Work to complete: Transcribe every line from the top down to the line with "screw_part(body, (x, y, 0.1095), (0, 0, 1), 0.005, 0.003)", both ends included, but not the pictures.

Available data:
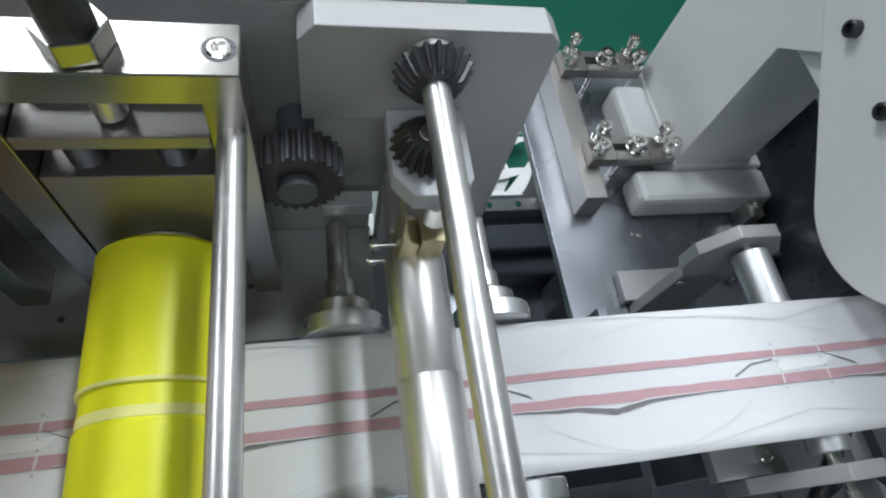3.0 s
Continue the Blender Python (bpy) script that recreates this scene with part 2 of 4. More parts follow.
for x, z in ((0.343, 0.094), (0.152, 0.094), (-0.16, 0.09)):
    screw_part(body, (x, 0.0578, z), (0, -1, 0), 0.0055, 0.002)
for x, y in ((0.421, 0.113), (0.421, 0.3), (-0.1, 0.113)):
    screw_part(body, (x, y, 0.1095), (0, 0, 1), 0.005, 0.003)


# ---- roller presses ----
def press(x0, label, base):
    """A press frame: two windowed end blocks, two tie rods and two handwheels. x0: its middle."""
    top = thing("roller_press", label, "roller press", "roller presses", at=pose(x0, 0, 0))
    for nm, y0, y1, s in (("back_block", -0.017, 0.017, -1), ("front_block", -0.294, -0.259, 1)):
        bm = B()
        box(bm, -0.0695, 0.0695, y0 if s < 0 else y0, 0.017 if s < 0 else y1, 0.1, 0.12, 0.0008)
        blk = part(nm, bm, BLOCK, top)
        ye = 0.0165 if s < 0 else y1
        for xa, xb in ((-0.0695, -0.0485), (0.0485, 0.0695)):
            bm = B()
            box(bm, xa, xb, y0 + 0.0015, ye, -0.14, 0.0995, 0.0008)
            part("cheek", bm, BLOCK, blk)
        bm = B()
        box(bm, -0.048, 0.048, y0 + 0.003, ye, -0.1, 0.035 if base else 0.045, 0.0008)
        part("bearing_block", bm, GROUND, blk)
        if base:
            bm = B()
            box(bm, -0.048, 0.048, y0 + 0.002, ye - 0.004, 0.062, 0.072, 0.0008)
            part("pressure_bar", bm, GROUND, blk)
            bm = B()
            yb = 0.018 if s < 0 else y0 - 0.006
            box(bm, -0.0485, 0.0485, yb, yb + 0.005, 0.0, 0.0995, 0.0006)
            part("back_plate", bm, PANEL, blk)
            for x in (-0.024, 0.024):
                bm = B()
                ring(bm, (x, y0 + 0.018, 0.0355), (x, y0 + 0.018, 1), [(k * 0.0021, 0.0105 if k % 2 else 0.0082) for k in range(13)], 20)
                part("spring", bm, DARKSTEEL, blk, "black coil spring")
        for x in (-0.06, 0.06):
            screw_part(blk, (x, (y0 + (0.017 if s < 0 else y1)) / 2, 0.119), (0, 0, 1), 0.0065, 0.0025)
            bm = B()
            ring(bm, (x, (y0 + (0.017 if s < 0 else y1)) / 2, 0.1195), (x, (y0 + (0.017 if s < 0 else y1)) / 2, 0.13), [(0, 0.008), (0.0008, 0.008), (0.0008, 0.0066), (0, 0.0066)], 20)
            part("counterbore", bm, DARK, blk)
        # handwheel with its screw, nut and white ring
        yc = 0.0 if s < 0 else -0.2765
        hw = B()
        ring(hw, (0, yc, 0.183), (0, yc, 1), [(0, 0.012), (0.0, 0.043), (0.003, 0.047), (0.006, 0.0485), (0.017, 0.0485), (0.0205, 0.047), (0.0215, 0.044), (0.021, 0.0325), (0.0195, 0.0305), (0.0148, 0.0285), (0.0145, 0.001)], 56)
        wheel = part("handwheel", hw, BLACK, top, "glossy black handwheel with a white ring")
        bm = B()
        ring(bm, (0, yc, 0.1975), (0, yc, 1), [(0, 0.0265), (0.0015, 0.0265), (0.0015, 0.0165), (0, 0.0165)], 40)
        part("white_ring", bm, PAINT, wheel)
        bm = B()
        ring(bm, (0, yc, 0.1972), (0, yc, 1), [(0, 0.0155), (0.004, 0.0145), (0.006, 0.011), (0.006, 0.001)], 32)
        part("hub", bm, BLACK, wheel)
        bm = B()
        ring(bm, (0, yc, 0.2), (0, yc, 1), [(0, 0.0085), (0.005, 0.0085), (0.006, 0.006), (0.007, 0.0045), (0.012, 0.0045), (0.012, 0.0025), (0.01, 0.001)], 20)
        part("end_screw", bm, SCREW, wheel)
        bm = B()
        cyl(bm, (0, yc, 0.075 if base else 0.04), (0, yc, 0.19), 0.0085)
        part("spindle", bm, STEEL_Y, wheel)
        bm = B()
        prism(bm, [(0.0165 * math.cos(k * math.pi / 3 + 0.2), yc + 0.0165 * math.sin(k * math.pi / 3 + 0.2)) for k in range(6)], 2, 0.1205, 0.134, 0.001)
        part("hex_nut", bm, BLOCK, top)
        bm = B()
        ring(bm, (0, yc, 0.134), (0, yc, 1), [(0, 0.0115), (0.05, 0.0115)], 24)
        part("collar", bm, DARKSTEEL, top)
    for x in (-0.0595, 0.0595):
        bm = B()
        cyl(bm, (x, -0.261, 0.073), (x, -0.014, 0.073), 0.0078, 32)
        part("tie_rod", bm, STEEL_Y, top, "polished steel tie rod")
    return top


press(0.0603, "brushed steel roller press with two black handwheels over the orange roller", False)
press(0.2385, "brushed steel roller press with two black handwheels over the yellow roller", True)


def press_roller(name, label, x, z, r, mat, worn, bands, grooves=(), y0=-0.245, y1=-0.036):
    top = thing(name, label, "roller", "press rollers", at=pose(x, 0, z))
    bm = B()
    l = y1 - y0
    prof = [(0, r - 0.004), (0.004, r)]
    for a, c, dr in sorted(grooves, reverse=True):
        prof += [(l - c, r), (l - c + 0.0006, r + dr), (l - a - 0.0006, r + dr), (l - a, r)]
    prof += [(l - 0.004, r), (l, r - 0.004)]
    ring(bm, (0, y0, 0), (0, y1, 0), prof, 72)
    part("sleeve", bm, mat, top)
    for a, b, dr in bands:
        bm = B()
        rr = r + dr + 0.0003
        ring(bm, (0, y1 - b, 0), (0, y1 - a, 0), [(0, rr - 0.0008), (0.0006, rr), (b - a - 0.0006, rr), (b - a, rr - 0.0008)], 72)
        part("worn_band", bm, worn, top)
    bm = B()
    cyl(bm, (0, y1, 0), (0, y1 + 0.01, 0), r * (1.01 if mat is ORANGE else 0.6))
    part("end_cap", bm, GROUND if mat is ORANGE else STEEL_Y, top)
    bm = B()
    cyl(bm, (0, -0.29, 0), (0, 0.03, 0), 0.012)
    part("shaft", bm, STEEL_Y, top)
    return top


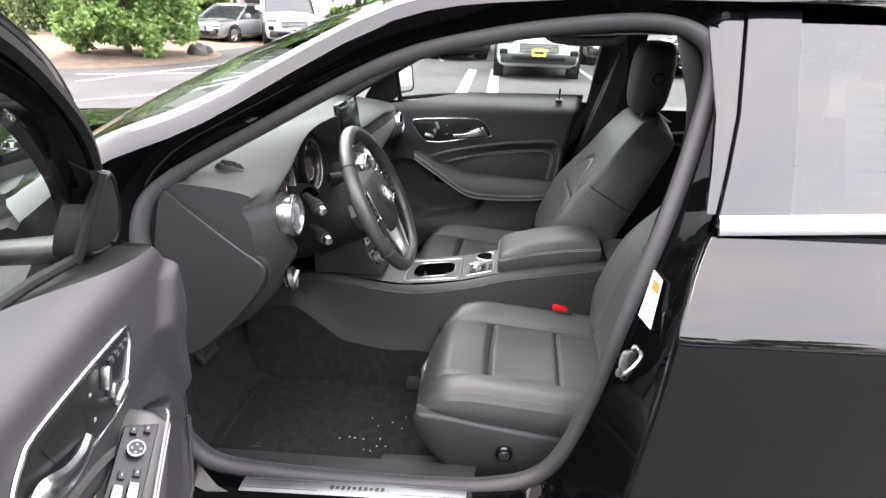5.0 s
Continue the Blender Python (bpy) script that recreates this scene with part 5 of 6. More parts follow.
# end cover
k = cm().use(HARD)
cov = [p for p in cr([(0.205, 1.062, 0), (0.235, 0.95, 0), (0.25, 0.80, 0), (0.25, 0.705, 0), (0.18, 0.70, 0), (0.12, 0.745, 0), (0.055, 0.815, 0), (0.012, 0.875, 0), (0.012, 0.915, 0), (0.05, 0.945, 0), (0.10, 0.985, 0), (0.155, 1.03, 0)], 4, True)]
k.loft([[(-0.655, p.x, p.y) for p in cov], [(-0.676, p.x, p.y) for p in cov], [(-0.682, 0.14 + (p.x - 0.14) * 0.95, 0.86 + (p.y - 0.86) * 0.97) for p in cov]])
cover = k.put("end_cover", dash, "plain black dashboard end cover")
k = cm().use(SHROUD_SHADE)
k.tube([(-0.6775, 0.14 + (p.x - 0.14) * 1.01, 0.86 + (p.y - 0.86) * 1.008) for p in cov], 0.0024, 6, True)
k.put("cover_seam", cover)

# light switch
LSA = Vector((0.14, -1, 0.22)).normalized()
LSC = Vector((-0.563, 0.002, 0.836))
k = cm().use(PIANO)
k.disc(LSC, LSA, 0.0235, 0.012, 28)
k.use(RAIL).disc(LSC + LSA * 0.004, LSA, 0.0258, 0.008, 28, 0.0238)
k.box(LSC + LSA * 0.009, (0.008, 0.009, 0.036), 0.003, Matrix.Rotation(0.25, 4, "X") @ Matrix.Rotation(0.5, 4, "Y"))
k.put("light_switch", dash, "chrome-ringed light switch")
for i in range(3):
    k = cm().use(MARK)
    k.box((-0.60 + 0.006 * i, 0.004, 0.85 - 0.011 * i), (0.003, 0.002, 0.0025))
    k.put("switch_mark", dash)

# instruments
k = cm().use(PIANO)
k.patch(lambda a, b: (-0.535 + 0.37 * a, 0.070 - 0.02 * b, 0.92 + 0.19 * b), 10, 6)
clus = k.put("instrument_panel", dash, "black instrument panel")
DIALP = mat("dial_print", (0.16, 0.16, 0.165), 0.6)
NEEDLE = mat("dial_red", (0.35, 0.02, 0.03), 0.5)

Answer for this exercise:
3.0 s
Continue the Blender Python (bpy) script that recreates this scene with part 2 of 4. More parts follow.
for x, z in ((0.343, 0.094), (0.152, 0.094), (-0.16, 0.09)):
    screw_part(body, (x, 0.0578, z), (0, -1, 0), 0.0055, 0.002)
for x, y in ((0.421, 0.113), (0.421, 0.3), (-0.1, 0.113)):
    screw_part(body, (x, y, 0.1095), (0, 0, 1), 0.005, 0.003)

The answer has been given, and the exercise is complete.